Event Name : Bogoslof 1906/3
|Start:||March 1906 ± 1 Months||Observed|
|Stop:||January 1907 ± 3 Months||Observed|
|Lava dome: ||
|MaxVEI: ||3 ||
|Duration: ||About 9 months ||
|Eruption Product: || andesite ||
The Smithsonian Volcanoes of the World book and the Global Volcanism Program online database considers the time period between March, 1906, and September, 1907, to be one eruption at Bogoslof. However, the GeoDIVA database has separated the formation and destruction of Metcalf Cone (March, 1906-January, 1907) as one eruption, and the formation and destruction of McCulloch Peak (January 1907-September 1907) is treated as a separate eruption.
From Miller and others, 1998: "In 1906, a dome bearing a broken spire at its summit appeared midway between Old and New Bogoslof. This structure, called Metcalf Cone, exploded in late 1906 or early 1907, destroying its southern extent." Lieutenant-Commander Garrett first saw Metcalf Cone, and proposed for it the name Metcalf Cone.
On July 10, the USRCS Thetis "reconnoitered Bogoslof" and reported "* * * observed that a new island had sprung up between the two old ones, about 1/3 of the distance from the first one (which came up in 1801) to the second (1881) and connected to the first one by a ridge of land; a long spit runs out form the Southern end of the new island, just as one runs from each of the others. A crater pouring, firth vapor, is opened on the North side about 3/4 of the way up, and all around the island, vapor is spurting up through fissures, and the vapor is so thick over the surface of the island that it looks like bank of snow. There is no indication of boiling water, reported by Dirks, around the island. Sounded in 175 fms of water, within in three miles of the island, showing no general upheaval, but the water appears to be shoaler between the islands than it formerly were." These logbook pages are viewable at http://oldweather.s3.amazonaws.com/ow3/final/USS%20Thetis/vol610/vol610_040_0.jpg and http://oldweather.s3.amazonaws.com/ow3/final/USS%20Thetis/vol610/vol610_040_1.jpg .

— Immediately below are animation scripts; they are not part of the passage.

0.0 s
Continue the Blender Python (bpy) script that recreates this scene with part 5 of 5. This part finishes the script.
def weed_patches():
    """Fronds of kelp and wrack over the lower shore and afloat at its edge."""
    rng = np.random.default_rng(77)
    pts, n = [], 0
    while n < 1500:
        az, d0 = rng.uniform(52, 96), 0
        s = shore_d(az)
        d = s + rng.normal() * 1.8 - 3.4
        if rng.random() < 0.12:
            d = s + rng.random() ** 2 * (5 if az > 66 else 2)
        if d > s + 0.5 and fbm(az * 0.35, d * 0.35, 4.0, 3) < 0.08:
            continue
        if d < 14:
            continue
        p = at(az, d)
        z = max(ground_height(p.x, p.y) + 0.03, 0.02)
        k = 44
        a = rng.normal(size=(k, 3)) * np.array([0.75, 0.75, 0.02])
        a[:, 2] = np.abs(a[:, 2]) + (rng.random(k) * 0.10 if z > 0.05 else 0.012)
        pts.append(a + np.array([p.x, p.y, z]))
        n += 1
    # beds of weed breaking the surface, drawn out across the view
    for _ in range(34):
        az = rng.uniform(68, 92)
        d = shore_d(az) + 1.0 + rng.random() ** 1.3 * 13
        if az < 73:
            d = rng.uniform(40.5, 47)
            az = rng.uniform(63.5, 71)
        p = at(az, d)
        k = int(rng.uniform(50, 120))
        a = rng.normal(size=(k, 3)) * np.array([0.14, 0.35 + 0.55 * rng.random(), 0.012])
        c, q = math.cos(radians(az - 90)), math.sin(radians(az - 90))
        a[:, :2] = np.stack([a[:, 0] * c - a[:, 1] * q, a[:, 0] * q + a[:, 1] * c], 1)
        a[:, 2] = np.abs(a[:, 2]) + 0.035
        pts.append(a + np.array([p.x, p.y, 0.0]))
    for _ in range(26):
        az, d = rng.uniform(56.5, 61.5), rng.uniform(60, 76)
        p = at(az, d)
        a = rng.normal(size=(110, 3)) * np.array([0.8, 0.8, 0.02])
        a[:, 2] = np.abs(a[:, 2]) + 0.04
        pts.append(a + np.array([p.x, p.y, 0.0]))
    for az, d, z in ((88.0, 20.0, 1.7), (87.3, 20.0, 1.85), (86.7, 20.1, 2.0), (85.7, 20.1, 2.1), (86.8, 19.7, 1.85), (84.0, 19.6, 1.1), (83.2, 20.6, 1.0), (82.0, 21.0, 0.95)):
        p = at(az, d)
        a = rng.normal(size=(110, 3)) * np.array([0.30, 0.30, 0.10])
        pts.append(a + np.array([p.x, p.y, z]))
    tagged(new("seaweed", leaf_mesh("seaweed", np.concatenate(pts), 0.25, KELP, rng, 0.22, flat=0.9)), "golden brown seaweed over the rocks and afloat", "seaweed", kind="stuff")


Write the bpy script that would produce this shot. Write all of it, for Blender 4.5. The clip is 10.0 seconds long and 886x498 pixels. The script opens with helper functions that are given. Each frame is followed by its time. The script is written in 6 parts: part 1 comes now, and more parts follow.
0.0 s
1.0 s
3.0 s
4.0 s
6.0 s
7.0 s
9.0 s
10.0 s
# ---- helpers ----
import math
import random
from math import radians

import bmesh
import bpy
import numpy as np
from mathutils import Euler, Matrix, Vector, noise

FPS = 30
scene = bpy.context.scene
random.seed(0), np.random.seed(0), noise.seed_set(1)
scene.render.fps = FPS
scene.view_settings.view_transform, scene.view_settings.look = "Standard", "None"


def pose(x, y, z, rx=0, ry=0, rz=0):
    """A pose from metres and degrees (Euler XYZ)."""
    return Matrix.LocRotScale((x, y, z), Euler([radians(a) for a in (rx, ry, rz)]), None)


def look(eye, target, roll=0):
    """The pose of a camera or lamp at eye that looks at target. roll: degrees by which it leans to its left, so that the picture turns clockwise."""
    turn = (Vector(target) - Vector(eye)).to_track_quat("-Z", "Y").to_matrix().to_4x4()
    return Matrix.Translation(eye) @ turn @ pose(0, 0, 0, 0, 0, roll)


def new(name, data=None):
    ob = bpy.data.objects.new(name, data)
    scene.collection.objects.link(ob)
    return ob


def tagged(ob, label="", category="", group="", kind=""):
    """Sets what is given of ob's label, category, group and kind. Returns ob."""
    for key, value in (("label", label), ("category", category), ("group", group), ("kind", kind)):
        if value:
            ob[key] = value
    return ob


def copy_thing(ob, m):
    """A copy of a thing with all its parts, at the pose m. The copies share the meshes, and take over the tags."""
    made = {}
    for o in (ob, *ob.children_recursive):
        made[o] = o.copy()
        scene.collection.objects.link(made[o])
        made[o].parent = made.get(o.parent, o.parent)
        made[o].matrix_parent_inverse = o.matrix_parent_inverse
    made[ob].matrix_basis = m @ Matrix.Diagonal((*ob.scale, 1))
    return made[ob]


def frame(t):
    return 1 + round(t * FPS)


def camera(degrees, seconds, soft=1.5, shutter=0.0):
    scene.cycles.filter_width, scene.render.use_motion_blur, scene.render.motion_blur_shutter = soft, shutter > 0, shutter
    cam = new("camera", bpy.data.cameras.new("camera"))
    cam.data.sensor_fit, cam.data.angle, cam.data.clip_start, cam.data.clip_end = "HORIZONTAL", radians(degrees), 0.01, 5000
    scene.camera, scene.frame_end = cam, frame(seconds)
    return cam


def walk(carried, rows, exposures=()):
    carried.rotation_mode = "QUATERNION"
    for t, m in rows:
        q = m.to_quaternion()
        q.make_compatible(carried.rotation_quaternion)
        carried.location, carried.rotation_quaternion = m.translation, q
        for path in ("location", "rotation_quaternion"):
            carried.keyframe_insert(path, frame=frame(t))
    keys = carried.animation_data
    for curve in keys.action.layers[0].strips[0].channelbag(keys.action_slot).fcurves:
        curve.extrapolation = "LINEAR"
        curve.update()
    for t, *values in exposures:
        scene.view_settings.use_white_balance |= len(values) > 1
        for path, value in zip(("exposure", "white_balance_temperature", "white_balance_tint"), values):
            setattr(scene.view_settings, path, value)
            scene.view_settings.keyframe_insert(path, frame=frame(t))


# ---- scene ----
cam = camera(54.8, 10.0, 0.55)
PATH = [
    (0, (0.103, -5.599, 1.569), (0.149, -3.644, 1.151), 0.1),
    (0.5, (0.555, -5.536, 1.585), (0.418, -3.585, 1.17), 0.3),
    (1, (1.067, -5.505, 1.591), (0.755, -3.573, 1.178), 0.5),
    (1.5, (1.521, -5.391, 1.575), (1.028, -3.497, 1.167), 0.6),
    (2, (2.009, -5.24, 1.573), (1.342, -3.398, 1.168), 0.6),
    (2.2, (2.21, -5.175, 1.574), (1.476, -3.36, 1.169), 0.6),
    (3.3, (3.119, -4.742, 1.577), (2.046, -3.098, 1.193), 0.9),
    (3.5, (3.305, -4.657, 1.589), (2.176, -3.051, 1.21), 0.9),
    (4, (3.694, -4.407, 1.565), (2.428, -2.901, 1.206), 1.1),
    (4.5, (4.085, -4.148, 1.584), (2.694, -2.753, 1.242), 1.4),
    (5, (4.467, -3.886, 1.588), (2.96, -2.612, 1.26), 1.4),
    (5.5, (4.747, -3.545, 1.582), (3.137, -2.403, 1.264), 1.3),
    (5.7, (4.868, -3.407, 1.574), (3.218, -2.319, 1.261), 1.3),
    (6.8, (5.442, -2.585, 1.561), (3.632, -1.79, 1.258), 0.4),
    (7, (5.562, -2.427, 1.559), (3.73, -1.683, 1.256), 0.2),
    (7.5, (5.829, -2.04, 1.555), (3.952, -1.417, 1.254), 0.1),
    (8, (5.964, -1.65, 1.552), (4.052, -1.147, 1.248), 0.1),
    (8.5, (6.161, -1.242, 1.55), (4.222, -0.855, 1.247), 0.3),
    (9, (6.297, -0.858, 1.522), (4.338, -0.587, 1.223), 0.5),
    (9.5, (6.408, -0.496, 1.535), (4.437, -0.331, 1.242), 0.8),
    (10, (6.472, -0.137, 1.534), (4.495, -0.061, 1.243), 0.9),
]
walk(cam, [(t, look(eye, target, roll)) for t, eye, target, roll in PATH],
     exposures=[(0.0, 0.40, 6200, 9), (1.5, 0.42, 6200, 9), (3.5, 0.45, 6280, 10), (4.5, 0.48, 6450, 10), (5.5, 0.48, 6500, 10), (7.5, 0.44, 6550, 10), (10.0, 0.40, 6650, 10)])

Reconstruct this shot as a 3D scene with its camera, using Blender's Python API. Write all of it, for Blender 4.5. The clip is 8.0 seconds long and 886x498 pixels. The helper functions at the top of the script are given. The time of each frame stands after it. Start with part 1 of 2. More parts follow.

Later, members of the S.S. Perry saw the same structure, and, not knowing of Garrett's previous name for it, called it Perry Peak." Logbooks from the US Revenue Cutter Service Perry are available at http://www.oldweather.org/ships/523c928e68f4b82a89000002
. The July 29, 1906 sighting is recorded on this page: http://oldweather.s3.amazonaws.com/ow3/final/Commodore%20perry//Volumes/Seagate%20Backup%20Plus%20Drive/Arfon-JPEGS/RG26/COMMODORE%20PERRY//vol183/vol183_026_1.jpg .
Jaggar (1908) states that the activity began in March, 1906, and summarizes various accounts and articles of this eruption as follows: "Lieutenant-Commander Garrett, U.S.N., reported that the Albatross reached the Bogoslof Islands May 29, 1906, and found a steaming new cone midway between the two older islands. It was connected with Grewingk by a low flat ridge, but separated by a channel from Castle Rock. This channel was later sounded by officers of the Revenue S.S. Perry, and seven fathoms were reported. Garrett wrote: 'The new land is conical in appearance, and consists of a mass of eruptive rocks, among which traces of sulphur are plainly visible. It possesses no distinct crater, but numerous vents among the rocks, from which volumes of steam issued.' The summit showed a broken horn bending to the northeast, 'as though the mass had been forced up through an aperture while in a plastic condition, the sides being quite smooth.' This horn proved a remarkable feature, and the key to the whole structure.
" * * * Garrett's suggestion of a rising plastic mass was correct. He proposed for the new hill the name 'Metcalf Cone' in honour of Secretary Metcalf.
"Mr. Robert Dunn visited the new cone in a schooner in July, 1906, and climbed the new peak. He saw that the pudding-like cone had a solid rock core, and that the salt-water lagoon which half encircled it on the north had a temperature varying from seventy to ninety degrees. There was no noise. The pinnacle on the summit was like a great parrot's beak, rounded and smooth on the west, but making an overhanging cliff forty feet high on the east. The steam-vents gave temperatures varying from 94 to 212 degrees, and the hottest vent, at the foot of the parrot cliff, was adjacent to rock practically incandescent, for here a piece of paper burst into flame. The top of the spine was about 390 feet above sea-level by pocket barometer."
Jaggar (1930) states that "at the beginning of 1907 Metcalf Cone was broken in two, while the channel between it and Castle Rock had filled itself with a new steaming heap of lava."
Newhall and Melson (1983) estimate that the volume of the Metcalf, McCullogh, and Tahoma Peak lava domes (1906-1910) was about 5x10^6 cubic meters. Simkin and Siebert (2002-) estimate a tephra volume of 5.1 +/- 5.0 x 10^8 cubic meters, based on Sapper's (1927) classification.